==== DATA PROVIDED ====
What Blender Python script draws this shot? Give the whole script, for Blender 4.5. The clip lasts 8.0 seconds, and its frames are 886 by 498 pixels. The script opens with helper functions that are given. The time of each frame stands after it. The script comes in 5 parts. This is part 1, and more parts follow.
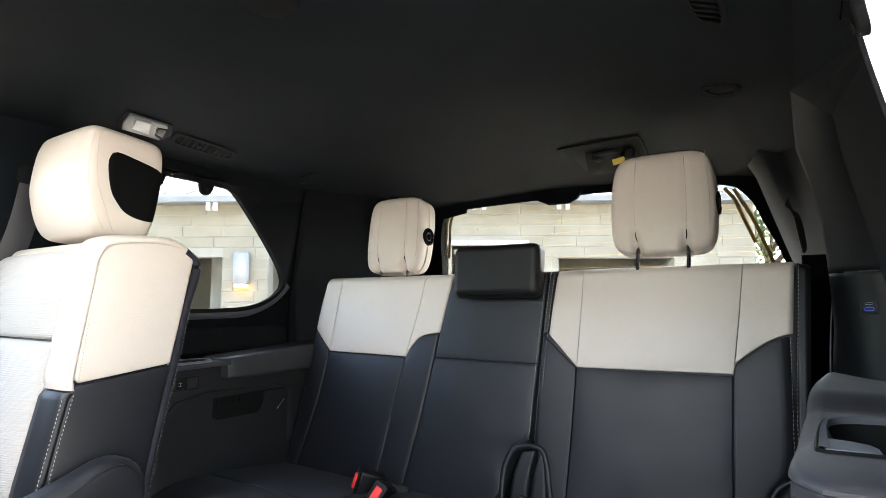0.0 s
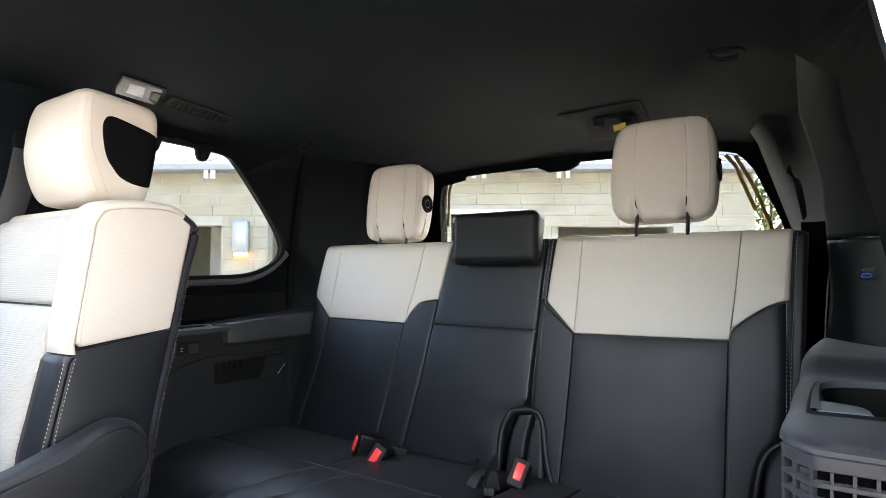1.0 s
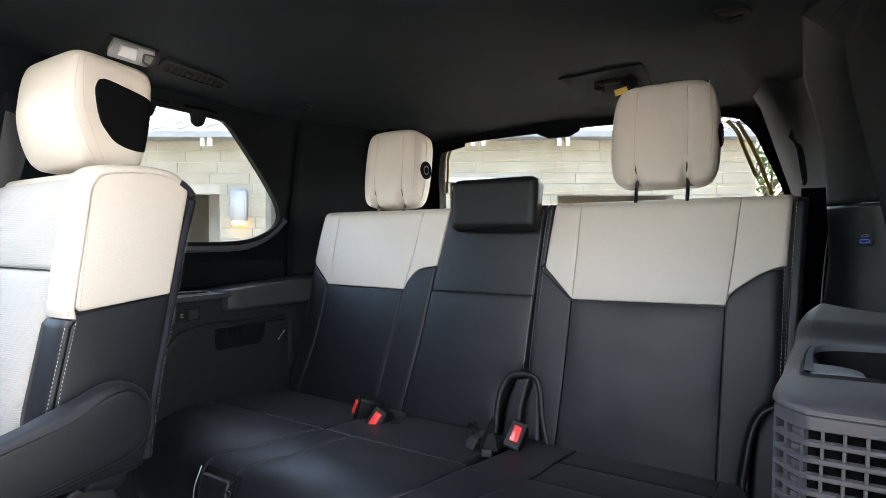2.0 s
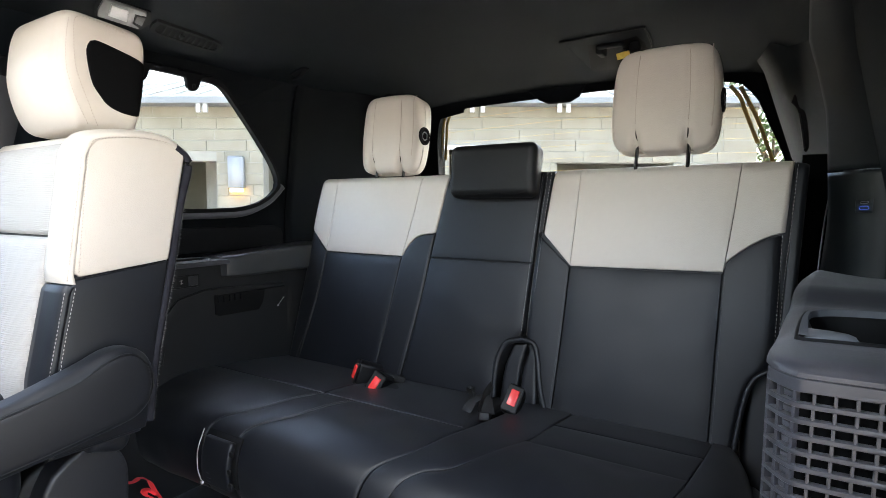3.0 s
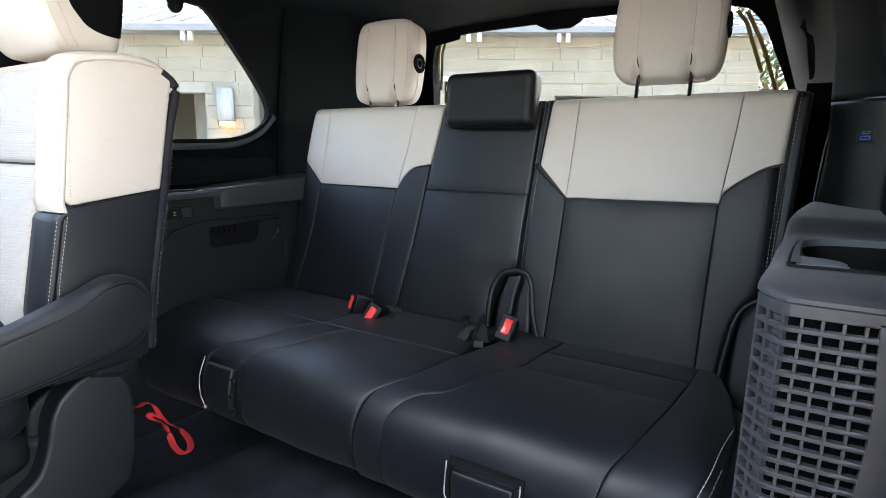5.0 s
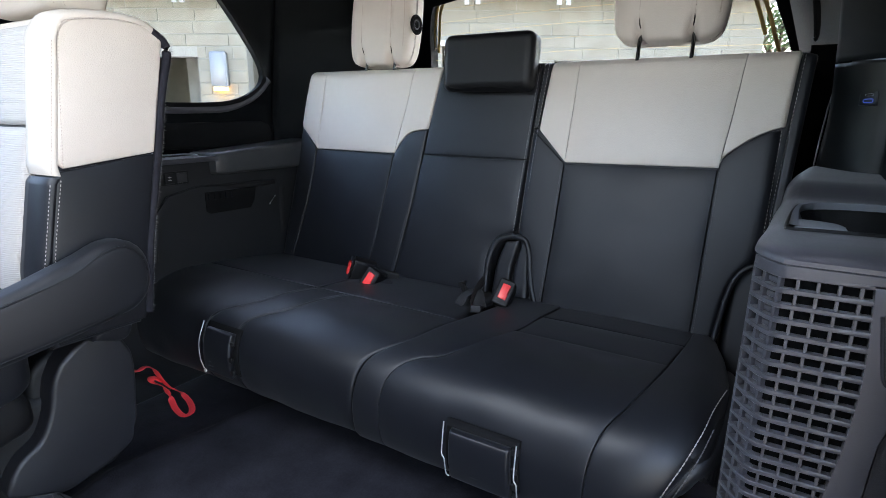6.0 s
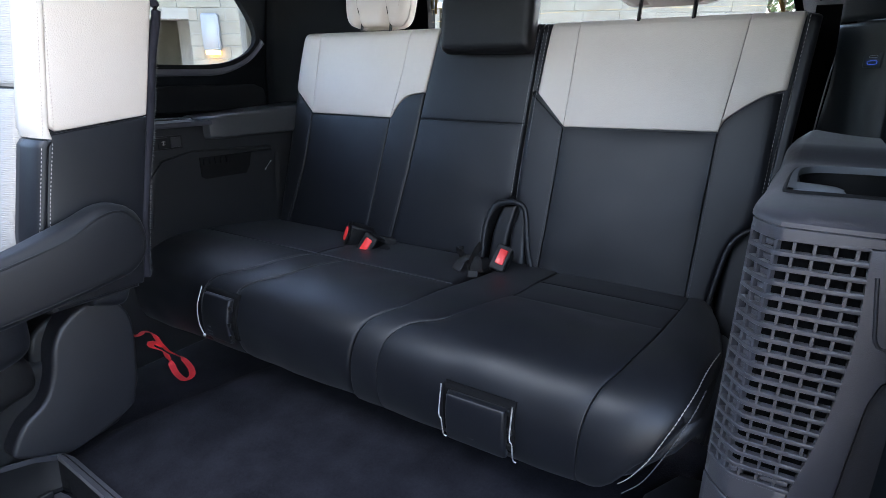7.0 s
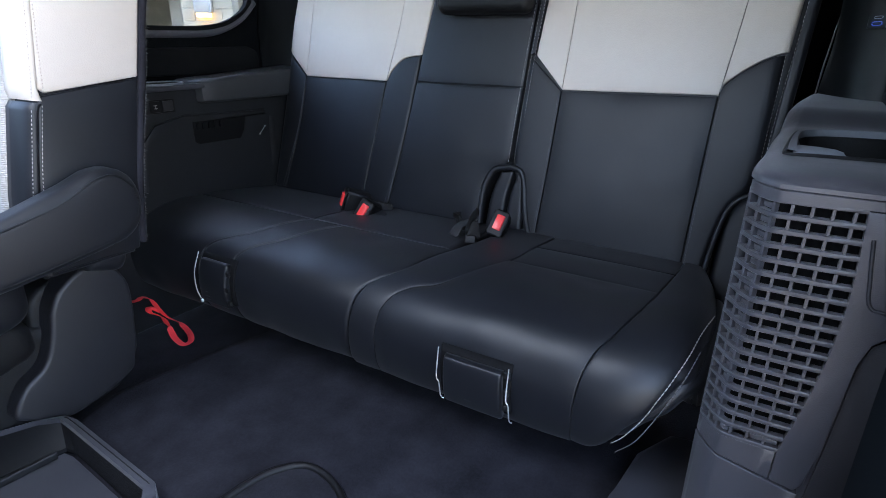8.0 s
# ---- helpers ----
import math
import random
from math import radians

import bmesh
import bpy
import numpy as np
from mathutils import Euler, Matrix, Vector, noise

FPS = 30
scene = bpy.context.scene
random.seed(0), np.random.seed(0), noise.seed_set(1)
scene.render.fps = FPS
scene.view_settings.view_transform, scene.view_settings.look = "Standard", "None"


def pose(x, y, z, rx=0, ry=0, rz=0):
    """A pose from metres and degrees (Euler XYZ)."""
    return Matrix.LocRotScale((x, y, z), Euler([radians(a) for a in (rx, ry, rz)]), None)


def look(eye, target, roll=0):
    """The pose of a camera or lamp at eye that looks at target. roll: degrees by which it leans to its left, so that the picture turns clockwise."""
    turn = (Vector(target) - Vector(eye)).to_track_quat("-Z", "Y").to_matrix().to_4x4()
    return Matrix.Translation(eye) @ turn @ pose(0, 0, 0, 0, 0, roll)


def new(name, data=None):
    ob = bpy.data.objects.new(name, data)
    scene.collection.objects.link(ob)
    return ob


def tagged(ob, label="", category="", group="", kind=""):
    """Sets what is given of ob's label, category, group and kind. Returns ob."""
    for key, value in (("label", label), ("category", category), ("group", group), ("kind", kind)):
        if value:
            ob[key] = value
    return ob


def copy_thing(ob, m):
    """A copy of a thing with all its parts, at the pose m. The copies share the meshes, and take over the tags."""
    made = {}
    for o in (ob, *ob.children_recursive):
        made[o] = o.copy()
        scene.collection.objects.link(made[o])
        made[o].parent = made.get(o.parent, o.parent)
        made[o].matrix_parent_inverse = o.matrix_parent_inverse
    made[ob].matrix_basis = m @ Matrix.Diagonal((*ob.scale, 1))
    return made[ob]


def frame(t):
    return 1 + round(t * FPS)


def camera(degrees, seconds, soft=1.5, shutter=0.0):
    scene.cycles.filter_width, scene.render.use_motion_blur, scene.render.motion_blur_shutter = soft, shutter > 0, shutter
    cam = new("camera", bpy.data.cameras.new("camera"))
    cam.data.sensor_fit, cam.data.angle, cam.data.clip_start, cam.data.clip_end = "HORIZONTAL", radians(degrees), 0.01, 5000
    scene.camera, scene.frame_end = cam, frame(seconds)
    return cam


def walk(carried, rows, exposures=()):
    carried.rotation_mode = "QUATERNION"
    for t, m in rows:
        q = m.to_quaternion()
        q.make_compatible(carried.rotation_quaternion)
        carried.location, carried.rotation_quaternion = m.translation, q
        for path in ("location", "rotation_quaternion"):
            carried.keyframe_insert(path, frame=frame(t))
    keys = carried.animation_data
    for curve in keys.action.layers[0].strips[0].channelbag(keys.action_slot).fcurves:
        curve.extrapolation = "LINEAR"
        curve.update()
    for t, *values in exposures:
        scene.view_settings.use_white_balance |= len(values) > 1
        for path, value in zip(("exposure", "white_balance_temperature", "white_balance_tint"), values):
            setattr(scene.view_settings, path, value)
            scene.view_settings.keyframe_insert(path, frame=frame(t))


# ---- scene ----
cam = camera(77.62, 8.0, soft=0.75)
# seconds, place in metres, turn in degrees
ROWS = [
    (0.0, 0.0000, 0.0000, 0.8600, 95.339, 0.157, 32.733),
    (0.5, 0.0001, 0.0018, 0.8572, 93.722, 0.151, 32.699),
    (1.0, 0.0002, 0.0032, 0.8539, 92.123, 0.085, 32.667),
    (1.5, -0.0001, 0.0047, 0.8497, 90.529, 0.078, 32.621),
    (3.0, 0.0000, 0.0070, 0.8429, 85.593, -0.002, 32.450),
    (3.5, -0.0003, 0.0078, 0.8389, 83.977, -0.023, 32.371),
    (4.0, -0.0010, 0.0081, 0.8361, 82.311, -0.062, 32.244),
    (4.5, -0.0020, 0.0080, 0.8336, 80.632, -0.118, 32.075),
    (6.0, -0.0028, 0.0094, 0.8223, 75.673, -0.230, 31.709),
    (6.5, -0.0026, 0.0097, 0.8190, 74.000, -0.236, 31.579),
    (7.0, -0.0026, 0.0097, 0.8159, 72.319, -0.280, 31.438),
    (7.5, -0.0033, 0.0091, 0.8127, 70.650, -0.343, 31.250),
    (8.0, -0.0036, 0.0081, 0.8089, 69.027, -0.386, 31.079),
]
walk(cam, [(t, pose(x, y, z, rx, ry, rz)) for t, x, y, z, rx, ry, rz in ROWS], exposures=[(0.0, 4.07, 7650, 9), (1.0, 4.01, 7580, 9), (3.0, 3.97, 7400, 9), (4.5, 4.00, 7350, 9), (6.5, 3.83, 6600, 10), (8.0, 3.88, 6350, 11)])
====
* GIVEN PROBLEM *
Transcribe each line above verbatim, with the pictures left out.

* RIGHT ANSWER *
What Blender Python script draws this shot? Give the whole script, for Blender 4.5. The clip lasts 8.0 seconds, and its frames are 886 by 498 pixels. The script opens with helper functions that are given. The time of each frame stands after it. The script comes in 5 parts. This is part 1, and more parts follow.
0.0 s
1.0 s
2.0 s
3.0 s
5.0 s
6.0 s
7.0 s
8.0 s
# ---- helpers ----
import math
import random
from math import radians

import bmesh
import bpy
import numpy as np
from mathutils import Euler, Matrix, Vector, noise

FPS = 30
scene = bpy.context.scene
random.seed(0), np.random.seed(0), noise.seed_set(1)
scene.render.fps = FPS
scene.view_settings.view_transform, scene.view_settings.look = "Standard", "None"


def pose(x, y, z, rx=0, ry=0, rz=0):
    """A pose from metres and degrees (Euler XYZ)."""
    return Matrix.LocRotScale((x, y, z), Euler([radians(a) for a in (rx, ry, rz)]), None)


def look(eye, target, roll=0):
    """The pose of a camera or lamp at eye that looks at target. roll: degrees by which it leans to its left, so that the picture turns clockwise."""
    turn = (Vector(target) - Vector(eye)).to_track_quat("-Z", "Y").to_matrix().to_4x4()
    return Matrix.Translation(eye) @ turn @ pose(0, 0, 0, 0, 0, roll)


def new(name, data=None):
    ob = bpy.data.objects.new(name, data)
    scene.collection.objects.link(ob)
    return ob


def tagged(ob, label="", category="", group="", kind=""):
    """Sets what is given of ob's label, category, group and kind. Returns ob."""
    for key, value in (("label", label), ("category", category), ("group", group), ("kind", kind)):
        if value:
            ob[key] = value
    return ob


def copy_thing(ob, m):
    """A copy of a thing with all its parts, at the pose m. The copies share the meshes, and take over the tags."""
    made = {}
    for o in (ob, *ob.children_recursive):
        made[o] = o.copy()
        scene.collection.objects.link(made[o])
        made[o].parent = made.get(o.parent, o.parent)
        made[o].matrix_parent_inverse = o.matrix_parent_inverse
    made[ob].matrix_basis = m @ Matrix.Diagonal((*ob.scale, 1))
    return made[ob]


def frame(t):
    return 1 + round(t * FPS)


def camera(degrees, seconds, soft=1.5, shutter=0.0):
    scene.cycles.filter_width, scene.render.use_motion_blur, scene.render.motion_blur_shutter = soft, shutter > 0, shutter
    cam = new("camera", bpy.data.cameras.new("camera"))
    cam.data.sensor_fit, cam.data.angle, cam.data.clip_start, cam.data.clip_end = "HORIZONTAL", radians(degrees), 0.01, 5000
    scene.camera, scene.frame_end = cam, frame(seconds)
    return cam


def walk(carried, rows, exposures=()):
    carried.rotation_mode = "QUATERNION"
    for t, m in rows:
        q = m.to_quaternion()
        q.make_compatible(carried.rotation_quaternion)
        carried.location, carried.rotation_quaternion = m.translation, q
        for path in ("location", "rotation_quaternion"):
            carried.keyframe_insert(path, frame=frame(t))
    keys = carried.animation_data
    for curve in keys.action.layers[0].strips[0].channelbag(keys.action_slot).fcurves:
        curve.extrapolation = "LINEAR"
        curve.update()
    for t, *values in exposures:
        scene.view_settings.use_white_balance |= len(values) > 1
        for path, value in zip(("exposure", "white_balance_temperature", "white_balance_tint"), values):
            setattr(scene.view_settings, path, value)
            scene.view_settings.keyframe_insert(path, frame=frame(t))


# ---- scene ----
cam = camera(77.62, 8.0, soft=0.75)
# seconds, place in metres, turn in degrees
ROWS = [
    (0.0, 0.0000, 0.0000, 0.8600, 95.339, 0.157, 32.733),
    (0.5, 0.0001, 0.0018, 0.8572, 93.722, 0.151, 32.699),
    (1.0, 0.0002, 0.0032, 0.8539, 92.123, 0.085, 32.667),
    (1.5, -0.0001, 0.0047, 0.8497, 90.529, 0.078, 32.621),
    (3.0, 0.0000, 0.0070, 0.8429, 85.593, -0.002, 32.450),
    (3.5, -0.0003, 0.0078, 0.8389, 83.977, -0.023, 32.371),
    (4.0, -0.0010, 0.0081, 0.8361, 82.311, -0.062, 32.244),
    (4.5, -0.0020, 0.0080, 0.8336, 80.632, -0.118, 32.075),
    (6.0, -0.0028, 0.0094, 0.8223, 75.673, -0.230, 31.709),
    (6.5, -0.0026, 0.0097, 0.8190, 74.000, -0.236, 31.579),
    (7.0, -0.0026, 0.0097, 0.8159, 72.319, -0.280, 31.438),
    (7.5, -0.0033, 0.0091, 0.8127, 70.650, -0.343, 31.250),
    (8.0, -0.0036, 0.0081, 0.8089, 69.027, -0.386, 31.079),
]
walk(cam, [(t, pose(x, y, z, rx, ry, rz)) for t, x, y, z, rx, ry, rz in ROWS], exposures=[(0.0, 4.07, 7650, 9), (1.0, 4.01, 7580, 9), (3.0, 3.97, 7400, 9), (4.5, 4.00, 7350, 9), (6.5, 3.83, 6600, 10), (8.0, 3.88, 6350, 11)])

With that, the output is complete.